In a word? Expediency. Although conservatives never like to admit it, their core philosophies haven’t always brought them masses of adoring voters in Canada. Even a glancing look at federal politics in the 20th century tells you the Liberal Party ruled about 70 per cent of the time. So to secure power, the view has always been that to split the vote on the right spells disaster at the polls, and a study of electoral history in Canada bears out this assertion. In a first-past-the-post electoral system, it is vital for conservatives to present a united front.
Still, an entrenched uniformity can breed a ridged inflexibility to change, or even new ideas, and not a few conservative parties have gone down to defeat in Canada after hearing the echoes of this refrain reverberate in the campaign headquarters long after the vote has been decided.

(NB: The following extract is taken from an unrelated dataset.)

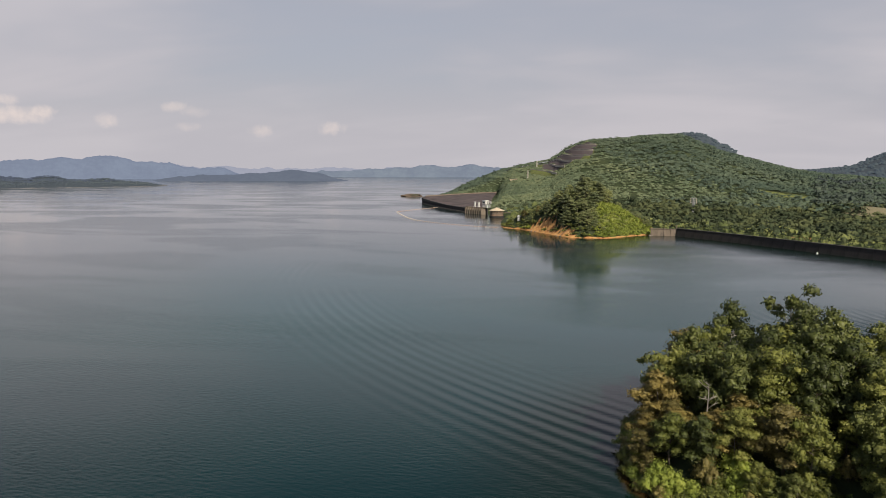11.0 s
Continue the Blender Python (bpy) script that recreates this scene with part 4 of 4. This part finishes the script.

And there is always a touch of American style two-party politics in a united right, something many Canadian voters react to with disdain.
All of which is to say, with the results of the weekend’s vote and the selection of Jason Kenney as PC leader, all bets are now off for 2019 — and a new ascension of the right just might be in the offing. That is, if Premier Rachel Notley and the NDP don’t have anything to say about it. One can probably rest assured that they will.